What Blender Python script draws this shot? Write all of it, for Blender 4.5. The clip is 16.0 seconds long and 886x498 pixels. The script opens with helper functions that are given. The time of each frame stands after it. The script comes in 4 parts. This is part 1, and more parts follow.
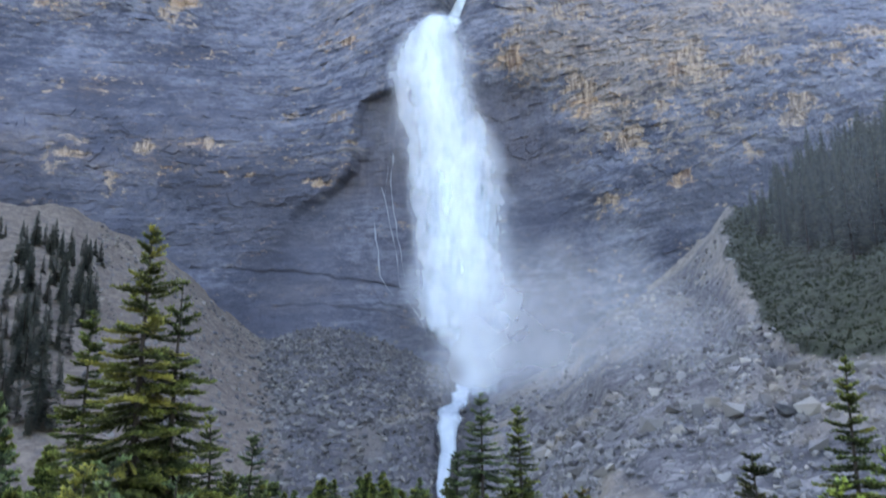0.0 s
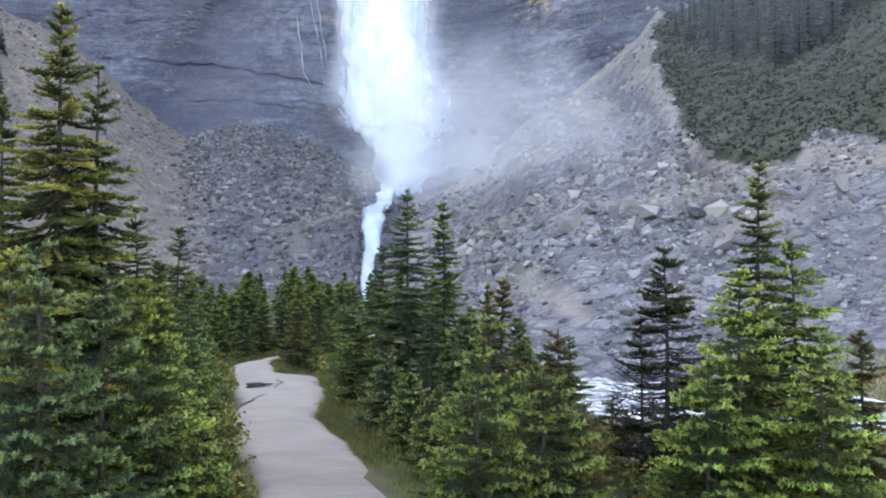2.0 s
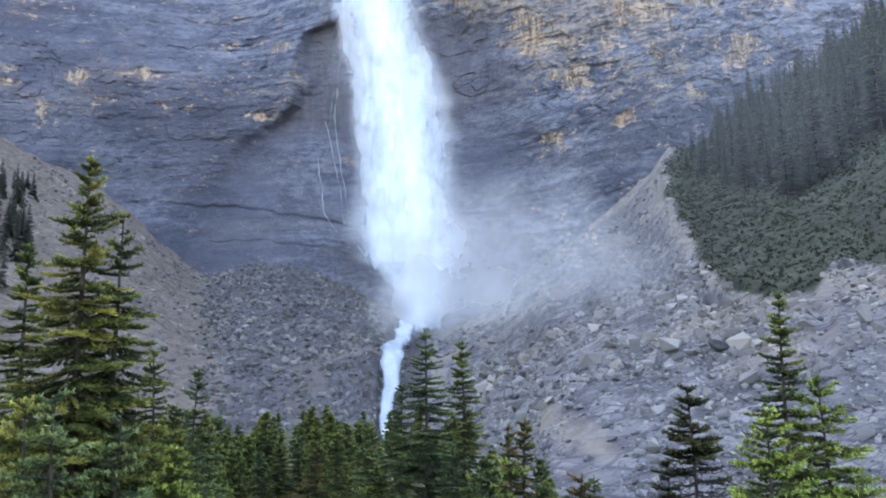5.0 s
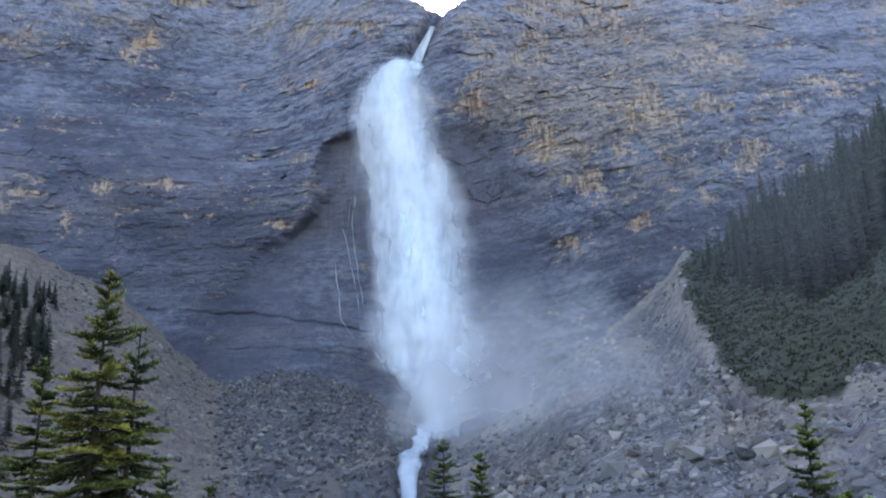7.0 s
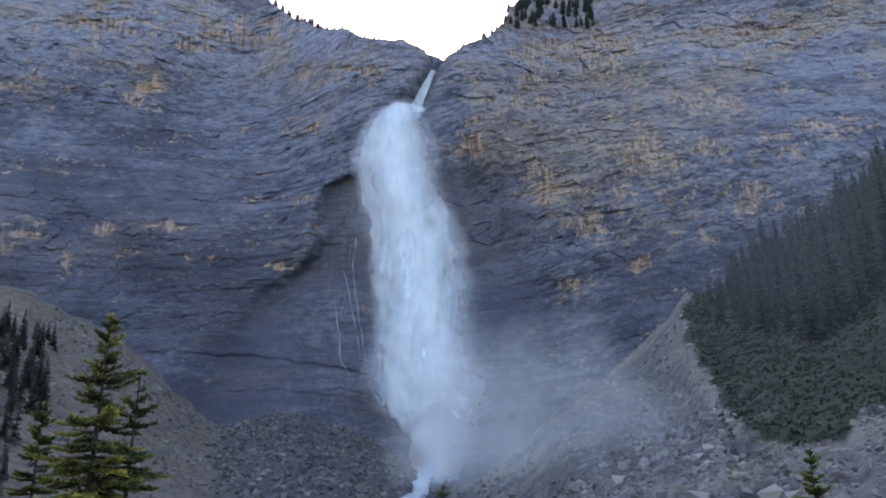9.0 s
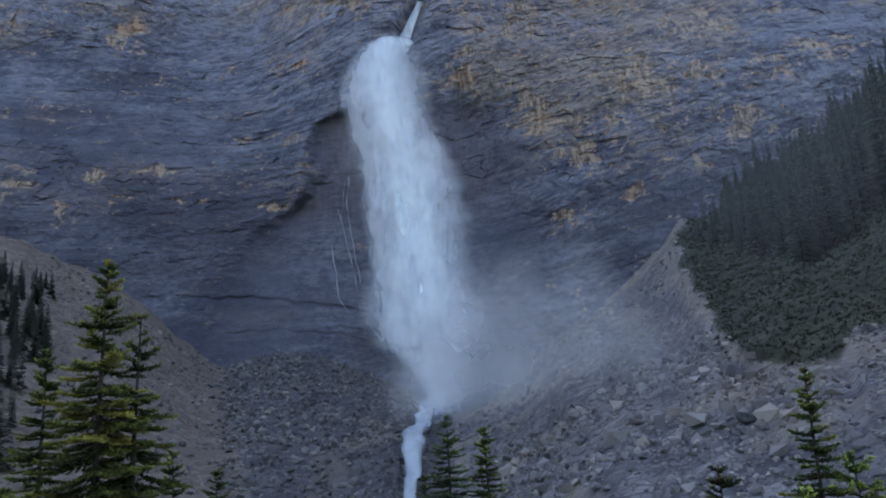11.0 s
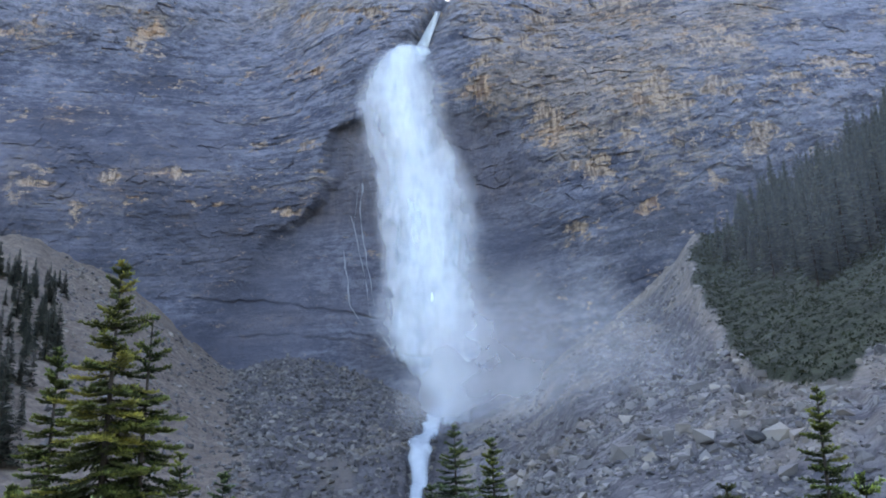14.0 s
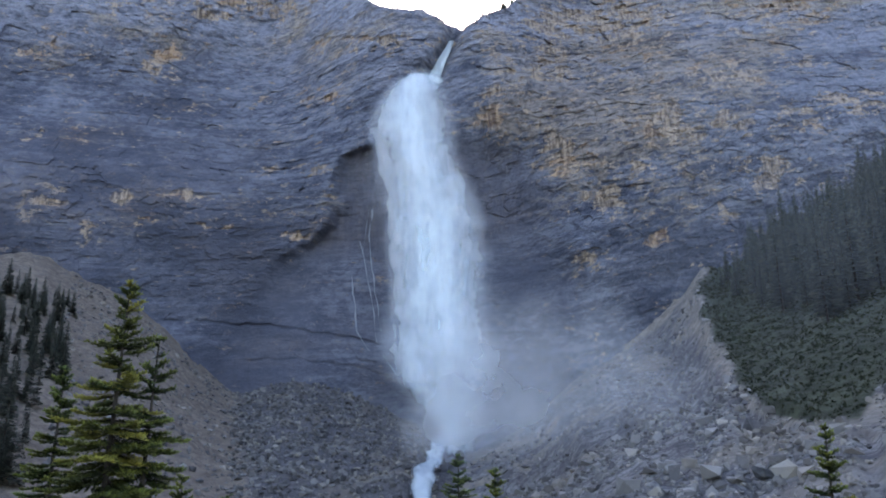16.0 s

__WORK TO BE COMPLETED__: Reproduce each line exactly as it appears, omitting the pictures.

__COMPLETED EXERCISE__:
What Blender Python script draws this shot? Write all of it, for Blender 4.5. The clip is 16.0 seconds long and 886x498 pixels. The script opens with helper functions that are given. The time of each frame stands after it. The script comes in 4 parts. This is part 1, and more parts follow.
0.0 s
2.0 s
5.0 s
7.0 s
9.0 s
11.0 s
14.0 s
16.0 s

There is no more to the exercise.